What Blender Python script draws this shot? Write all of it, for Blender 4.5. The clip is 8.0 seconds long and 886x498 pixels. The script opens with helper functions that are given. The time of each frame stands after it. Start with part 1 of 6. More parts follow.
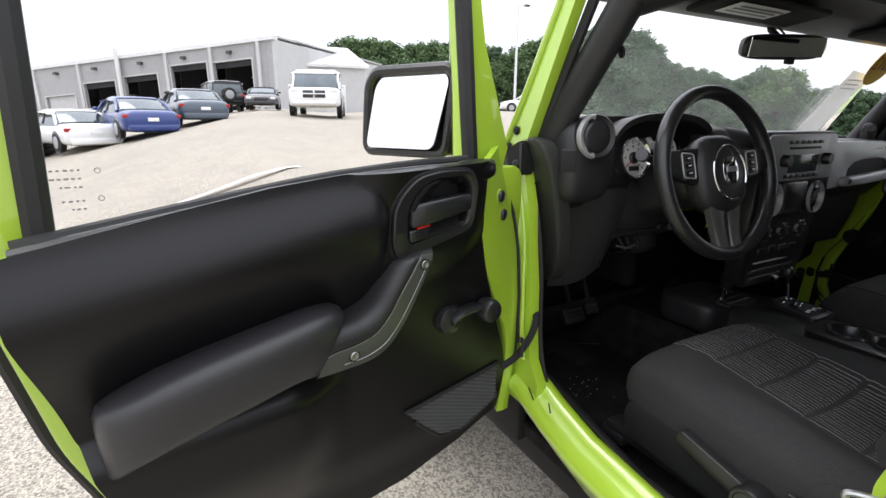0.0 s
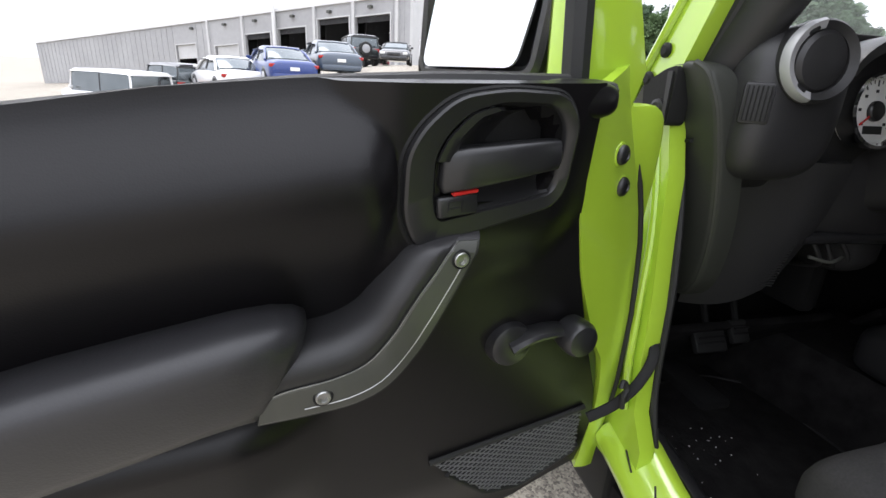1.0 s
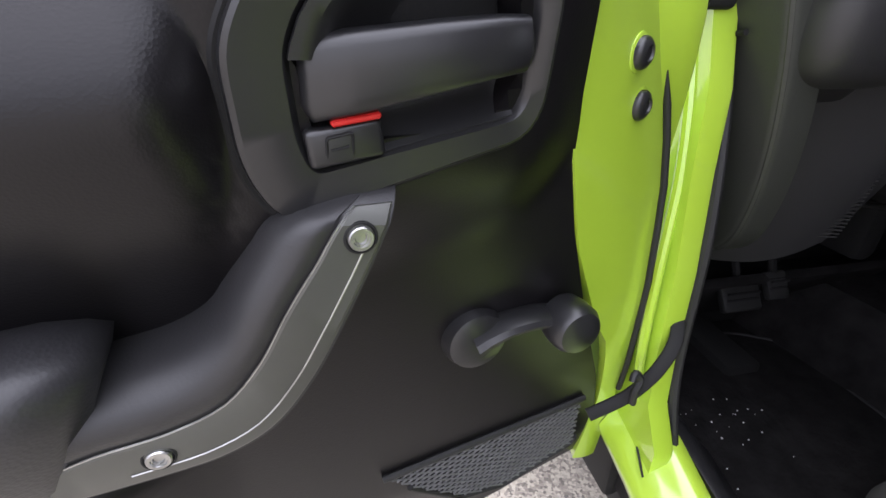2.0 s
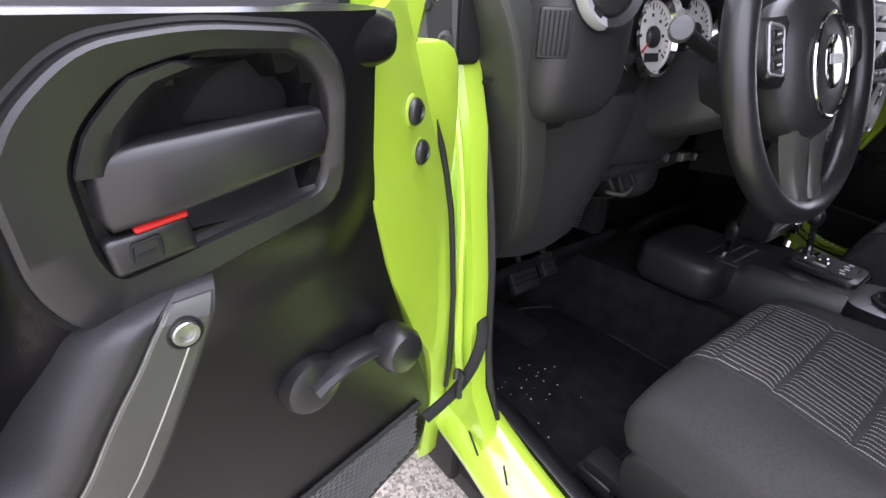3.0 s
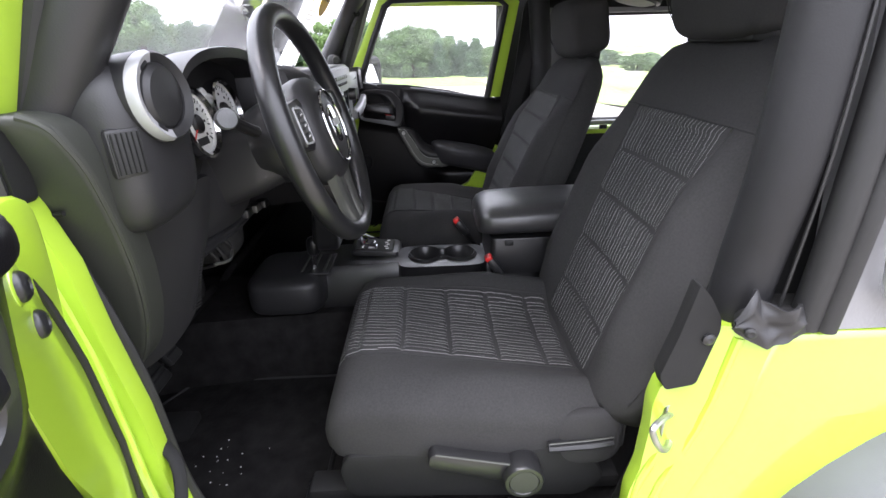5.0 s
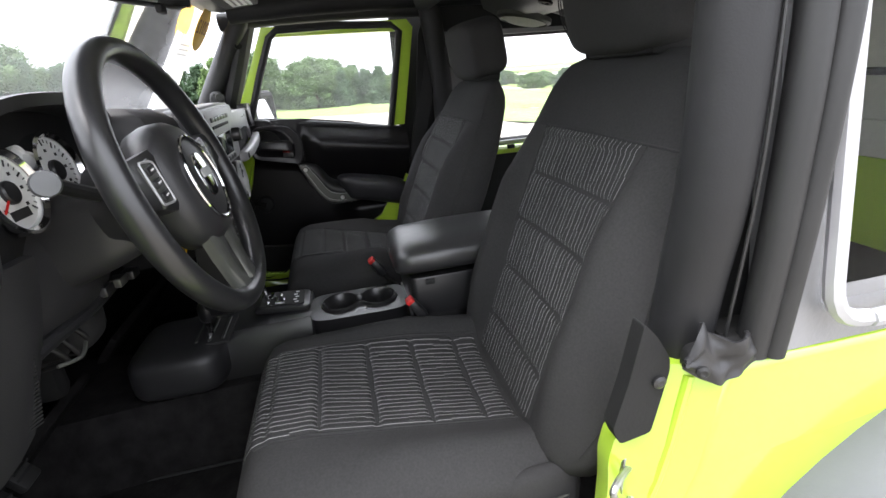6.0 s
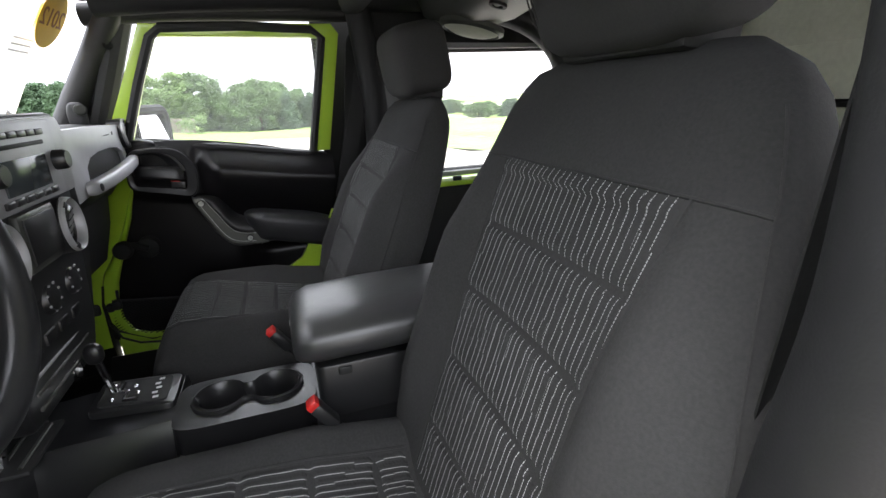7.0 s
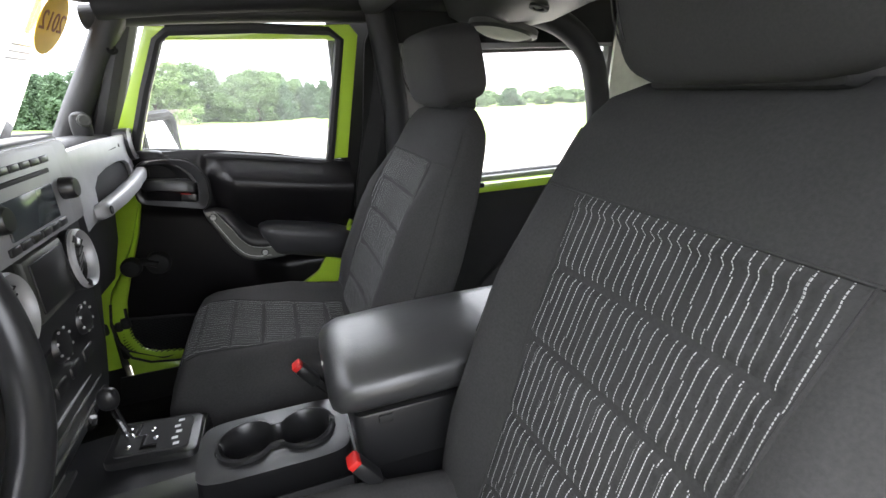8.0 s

· · · · ·

(WHAT TO WORK ON):
Are you able to set down all the lines above exactly, without any pictures?

(REPLY TO THE TASK):
What Blender Python script draws this shot? Write all of it, for Blender 4.5. The clip is 8.0 seconds long and 886x498 pixels. The script opens with helper functions that are given. The time of each frame stands after it. Start with part 1 of 6. More parts follow.
0.0 s
1.0 s
2.0 s
3.0 s
5.0 s
6.0 s
7.0 s
8.0 s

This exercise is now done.